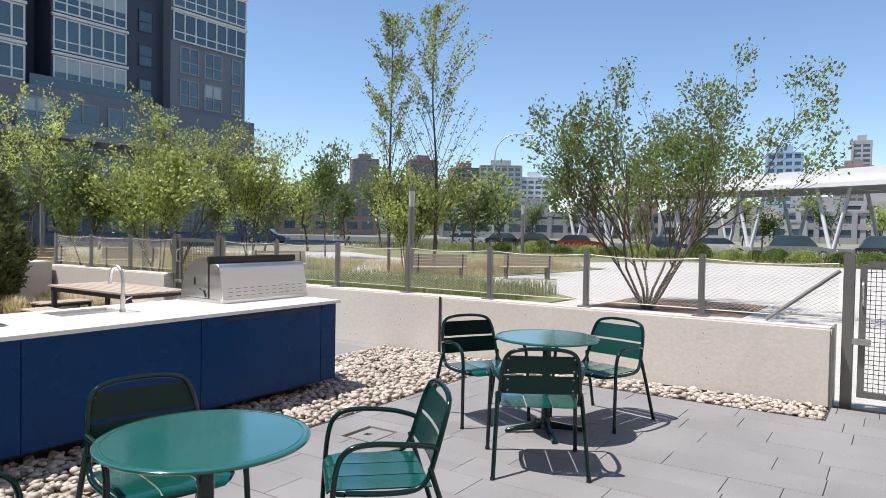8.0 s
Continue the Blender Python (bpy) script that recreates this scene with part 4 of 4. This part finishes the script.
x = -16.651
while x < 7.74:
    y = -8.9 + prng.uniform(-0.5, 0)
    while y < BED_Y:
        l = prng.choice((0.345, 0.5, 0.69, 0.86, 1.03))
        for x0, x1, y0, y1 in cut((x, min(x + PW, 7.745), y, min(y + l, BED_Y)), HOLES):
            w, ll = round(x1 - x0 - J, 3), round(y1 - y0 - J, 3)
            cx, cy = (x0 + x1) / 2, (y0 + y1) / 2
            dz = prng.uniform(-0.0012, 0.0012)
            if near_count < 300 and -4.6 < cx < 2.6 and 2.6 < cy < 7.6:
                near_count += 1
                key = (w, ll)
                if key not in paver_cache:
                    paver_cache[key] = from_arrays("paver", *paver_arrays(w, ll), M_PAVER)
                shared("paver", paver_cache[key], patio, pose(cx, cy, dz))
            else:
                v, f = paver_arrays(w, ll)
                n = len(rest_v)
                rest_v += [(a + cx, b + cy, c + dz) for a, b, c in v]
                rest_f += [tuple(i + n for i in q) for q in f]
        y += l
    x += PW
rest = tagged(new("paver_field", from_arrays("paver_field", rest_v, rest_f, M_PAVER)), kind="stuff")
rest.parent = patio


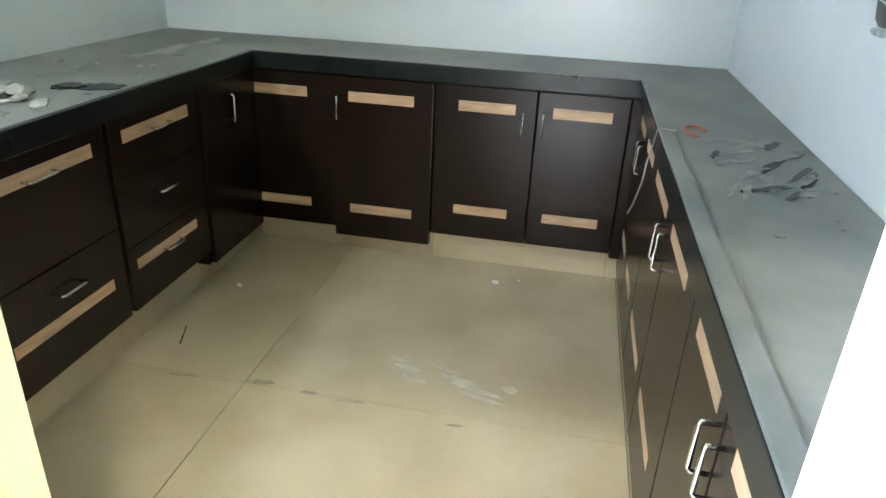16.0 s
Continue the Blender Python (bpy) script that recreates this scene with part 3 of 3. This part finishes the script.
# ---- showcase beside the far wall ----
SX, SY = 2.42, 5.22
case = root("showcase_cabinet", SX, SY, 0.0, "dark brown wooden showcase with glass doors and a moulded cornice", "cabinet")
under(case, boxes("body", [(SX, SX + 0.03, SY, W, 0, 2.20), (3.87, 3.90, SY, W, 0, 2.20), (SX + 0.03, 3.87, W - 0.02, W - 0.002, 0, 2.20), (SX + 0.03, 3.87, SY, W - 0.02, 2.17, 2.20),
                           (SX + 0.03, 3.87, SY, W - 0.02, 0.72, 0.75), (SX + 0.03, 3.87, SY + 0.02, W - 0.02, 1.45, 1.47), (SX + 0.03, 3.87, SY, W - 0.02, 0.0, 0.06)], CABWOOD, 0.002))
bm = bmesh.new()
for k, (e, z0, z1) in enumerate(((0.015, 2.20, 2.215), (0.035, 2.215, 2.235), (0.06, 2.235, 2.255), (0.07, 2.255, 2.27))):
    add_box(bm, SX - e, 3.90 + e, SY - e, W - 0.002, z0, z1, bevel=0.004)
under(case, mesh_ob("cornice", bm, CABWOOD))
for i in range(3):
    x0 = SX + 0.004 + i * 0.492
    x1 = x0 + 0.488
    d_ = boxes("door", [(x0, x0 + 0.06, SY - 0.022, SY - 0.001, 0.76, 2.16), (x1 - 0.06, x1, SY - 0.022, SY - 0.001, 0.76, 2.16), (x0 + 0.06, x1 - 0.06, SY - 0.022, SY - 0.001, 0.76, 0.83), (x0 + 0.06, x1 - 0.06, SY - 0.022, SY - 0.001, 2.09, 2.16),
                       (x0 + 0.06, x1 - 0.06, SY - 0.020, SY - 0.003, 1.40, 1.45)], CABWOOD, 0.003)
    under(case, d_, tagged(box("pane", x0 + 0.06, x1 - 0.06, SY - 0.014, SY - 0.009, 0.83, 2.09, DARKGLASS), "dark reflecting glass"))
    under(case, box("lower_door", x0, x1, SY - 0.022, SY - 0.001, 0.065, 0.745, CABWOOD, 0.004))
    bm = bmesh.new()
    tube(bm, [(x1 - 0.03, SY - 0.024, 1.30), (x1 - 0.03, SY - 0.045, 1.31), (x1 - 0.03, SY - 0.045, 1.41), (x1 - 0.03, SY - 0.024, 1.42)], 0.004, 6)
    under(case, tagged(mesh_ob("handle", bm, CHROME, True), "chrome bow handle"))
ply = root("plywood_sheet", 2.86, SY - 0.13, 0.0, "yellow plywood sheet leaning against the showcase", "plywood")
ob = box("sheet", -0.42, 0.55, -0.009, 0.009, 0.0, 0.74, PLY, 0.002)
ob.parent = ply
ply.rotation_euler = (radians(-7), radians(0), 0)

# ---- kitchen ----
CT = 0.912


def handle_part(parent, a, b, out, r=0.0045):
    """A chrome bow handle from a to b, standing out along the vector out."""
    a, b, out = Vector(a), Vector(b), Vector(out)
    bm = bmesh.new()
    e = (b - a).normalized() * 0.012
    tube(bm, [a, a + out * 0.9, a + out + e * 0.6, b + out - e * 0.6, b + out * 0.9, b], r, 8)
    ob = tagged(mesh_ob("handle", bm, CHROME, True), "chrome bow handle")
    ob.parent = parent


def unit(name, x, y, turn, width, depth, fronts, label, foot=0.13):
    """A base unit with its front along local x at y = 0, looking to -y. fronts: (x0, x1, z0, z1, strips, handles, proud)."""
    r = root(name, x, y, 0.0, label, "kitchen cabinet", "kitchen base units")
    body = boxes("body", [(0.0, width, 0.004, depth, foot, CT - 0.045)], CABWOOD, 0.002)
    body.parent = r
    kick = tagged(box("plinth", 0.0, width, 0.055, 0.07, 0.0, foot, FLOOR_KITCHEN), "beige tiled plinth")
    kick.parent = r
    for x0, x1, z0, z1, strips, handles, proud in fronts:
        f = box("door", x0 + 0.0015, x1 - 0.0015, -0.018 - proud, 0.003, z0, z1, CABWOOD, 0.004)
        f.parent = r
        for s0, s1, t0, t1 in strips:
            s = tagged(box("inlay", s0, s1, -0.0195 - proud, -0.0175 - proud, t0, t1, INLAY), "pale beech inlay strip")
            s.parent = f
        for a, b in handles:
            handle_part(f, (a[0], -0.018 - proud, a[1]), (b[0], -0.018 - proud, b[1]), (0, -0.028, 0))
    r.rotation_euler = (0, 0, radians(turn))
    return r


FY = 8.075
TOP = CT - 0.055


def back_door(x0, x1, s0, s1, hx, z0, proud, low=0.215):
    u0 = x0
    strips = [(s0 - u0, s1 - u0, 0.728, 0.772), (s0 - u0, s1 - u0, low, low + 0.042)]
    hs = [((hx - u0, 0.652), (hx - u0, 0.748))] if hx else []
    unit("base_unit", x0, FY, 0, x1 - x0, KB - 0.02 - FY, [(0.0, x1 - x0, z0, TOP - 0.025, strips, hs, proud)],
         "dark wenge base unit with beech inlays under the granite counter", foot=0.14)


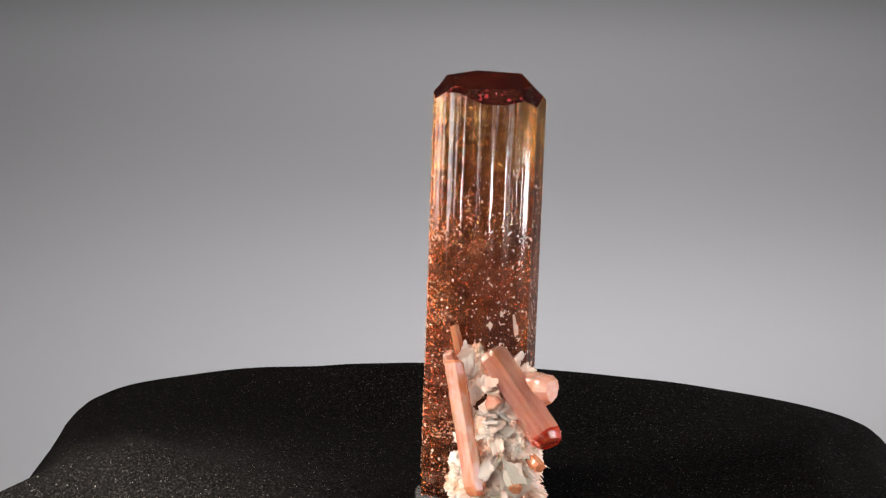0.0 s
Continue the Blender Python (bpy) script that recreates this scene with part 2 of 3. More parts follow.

## [Task goal]
Copy the data character for character, but drop all pictures from the copy.

## [Problem solution]
8.0 s
Continue the Blender Python (bpy) script that recreates this scene with part 4 of 4. This part finishes the script.
x = -16.651
while x < 7.74:
    y = -8.9 + prng.uniform(-0.5, 0)
    while y < BED_Y:
        l = prng.choice((0.345, 0.5, 0.69, 0.86, 1.03))
        for x0, x1, y0, y1 in cut((x, min(x + PW, 7.745), y, min(y + l, BED_Y)), HOLES):
            w, ll = round(x1 - x0 - J, 3), round(y1 - y0 - J, 3)
            cx, cy = (x0 + x1) / 2, (y0 + y1) / 2
            dz = prng.uniform(-0.0012, 0.0012)
            if near_count < 300 and -4.6 < cx < 2.6 and 2.6 < cy < 7.6:
                near_count += 1
                key = (w, ll)
                if key not in paver_cache:
                    paver_cache[key] = from_arrays("paver", *paver_arrays(w, ll), M_PAVER)
                shared("paver", paver_cache[key], patio, pose(cx, cy, dz))
            else:
                v, f = paver_arrays(w, ll)
                n = len(rest_v)
                rest_v += [(a + cx, b + cy, c + dz) for a, b, c in v]
                rest_f += [tuple(i + n for i in q) for q in f]
        y += l
    x += PW
rest = tagged(new("paver_field", from_arrays("paver_field", rest_v, rest_f, M_PAVER)), kind="stuff")
rest.parent = patio


16.0 s
Continue the Blender Python (bpy) script that recreates this scene with part 3 of 3. This part finishes the script.
# ---- showcase beside the far wall ----
SX, SY = 2.42, 5.22
case = root("showcase_cabinet", SX, SY, 0.0, "dark brown wooden showcase with glass doors and a moulded cornice", "cabinet")
under(case, boxes("body", [(SX, SX + 0.03, SY, W, 0, 2.20), (3.87, 3.90, SY, W, 0, 2.20), (SX + 0.03, 3.87, W - 0.02, W - 0.002, 0, 2.20), (SX + 0.03, 3.87, SY, W - 0.02, 2.17, 2.20),
                           (SX + 0.03, 3.87, SY, W - 0.02, 0.72, 0.75), (SX + 0.03, 3.87, SY + 0.02, W - 0.02, 1.45, 1.47), (SX + 0.03, 3.87, SY, W - 0.02, 0.0, 0.06)], CABWOOD, 0.002))
bm = bmesh.new()
for k, (e, z0, z1) in enumerate(((0.015, 2.20, 2.215), (0.035, 2.215, 2.235), (0.06, 2.235, 2.255), (0.07, 2.255, 2.27))):
    add_box(bm, SX - e, 3.90 + e, SY - e, W - 0.002, z0, z1, bevel=0.004)
under(case, mesh_ob("cornice", bm, CABWOOD))
for i in range(3):
    x0 = SX + 0.004 + i * 0.492
    x1 = x0 + 0.488
    d_ = boxes("door", [(x0, x0 + 0.06, SY - 0.022, SY - 0.001, 0.76, 2.16), (x1 - 0.06, x1, SY - 0.022, SY - 0.001, 0.76, 2.16), (x0 + 0.06, x1 - 0.06, SY - 0.022, SY - 0.001, 0.76, 0.83), (x0 + 0.06, x1 - 0.06, SY - 0.022, SY - 0.001, 2.09, 2.16),
                       (x0 + 0.06, x1 - 0.06, SY - 0.020, SY - 0.003, 1.40, 1.45)], CABWOOD, 0.003)
    under(case, d_, tagged(box("pane", x0 + 0.06, x1 - 0.06, SY - 0.014, SY - 0.009, 0.83, 2.09, DARKGLASS), "dark reflecting glass"))
    under(case, box("lower_door", x0, x1, SY - 0.022, SY - 0.001, 0.065, 0.745, CABWOOD, 0.004))
    bm = bmesh.new()
    tube(bm, [(x1 - 0.03, SY - 0.024, 1.30), (x1 - 0.03, SY - 0.045, 1.31), (x1 - 0.03, SY - 0.045, 1.41), (x1 - 0.03, SY - 0.024, 1.42)], 0.004, 6)
    under(case, tagged(mesh_ob("handle", bm, CHROME, True), "chrome bow handle"))
ply = root("plywood_sheet", 2.86, SY - 0.13, 0.0, "yellow plywood sheet leaning against the showcase", "plywood")
ob = box("sheet", -0.42, 0.55, -0.009, 0.009, 0.0, 0.74, PLY, 0.002)
ob.parent = ply
ply.rotation_euler = (radians(-7), radians(0), 0)

# ---- kitchen ----
CT = 0.912


def handle_part(parent, a, b, out, r=0.0045):
    """A chrome bow handle from a to b, standing out along the vector out."""
    a, b, out = Vector(a), Vector(b), Vector(out)
    bm = bmesh.new()
    e = (b - a).normalized() * 0.012
    tube(bm, [a, a + out * 0.9, a + out + e * 0.6, b + out - e * 0.6, b + out * 0.9, b], r, 8)
    ob = tagged(mesh_ob("handle", bm, CHROME, True), "chrome bow handle")
    ob.parent = parent


def unit(name, x, y, turn, width, depth, fronts, label, foot=0.13):
    """A base unit with its front along local x at y = 0, looking to -y. fronts: (x0, x1, z0, z1, strips, handles, proud)."""
    r = root(name, x, y, 0.0, label, "kitchen cabinet", "kitchen base units")
    body = boxes("body", [(0.0, width, 0.004, depth, foot, CT - 0.045)], CABWOOD, 0.002)
    body.parent = r
    kick = tagged(box("plinth", 0.0, width, 0.055, 0.07, 0.0, foot, FLOOR_KITCHEN), "beige tiled plinth")
    kick.parent = r
    for x0, x1, z0, z1, strips, handles, proud in fronts:
        f = box("door", x0 + 0.0015, x1 - 0.0015, -0.018 - proud, 0.003, z0, z1, CABWOOD, 0.004)
        f.parent = r
        for s0, s1, t0, t1 in strips:
            s = tagged(box("inlay", s0, s1, -0.0195 - proud, -0.0175 - proud, t0, t1, INLAY), "pale beech inlay strip")
            s.parent = f
        for a, b in handles:
            handle_part(f, (a[0], -0.018 - proud, a[1]), (b[0], -0.018 - proud, b[1]), (0, -0.028, 0))
    r.rotation_euler = (0, 0, radians(turn))
    return r


FY = 8.075
TOP = CT - 0.055


def back_door(x0, x1, s0, s1, hx, z0, proud, low=0.215):
    u0 = x0
    strips = [(s0 - u0, s1 - u0, 0.728, 0.772), (s0 - u0, s1 - u0, low, low + 0.042)]
    hs = [((hx - u0, 0.652), (hx - u0, 0.748))] if hx else []
    unit("base_unit", x0, FY, 0, x1 - x0, KB - 0.02 - FY, [(0.0, x1 - x0, z0, TOP - 0.025, strips, hs, proud)],
         "dark wenge base unit with beech inlays under the granite counter", foot=0.14)


0.0 s
Continue the Blender Python (bpy) script that recreates this scene with part 2 of 3. More parts follow.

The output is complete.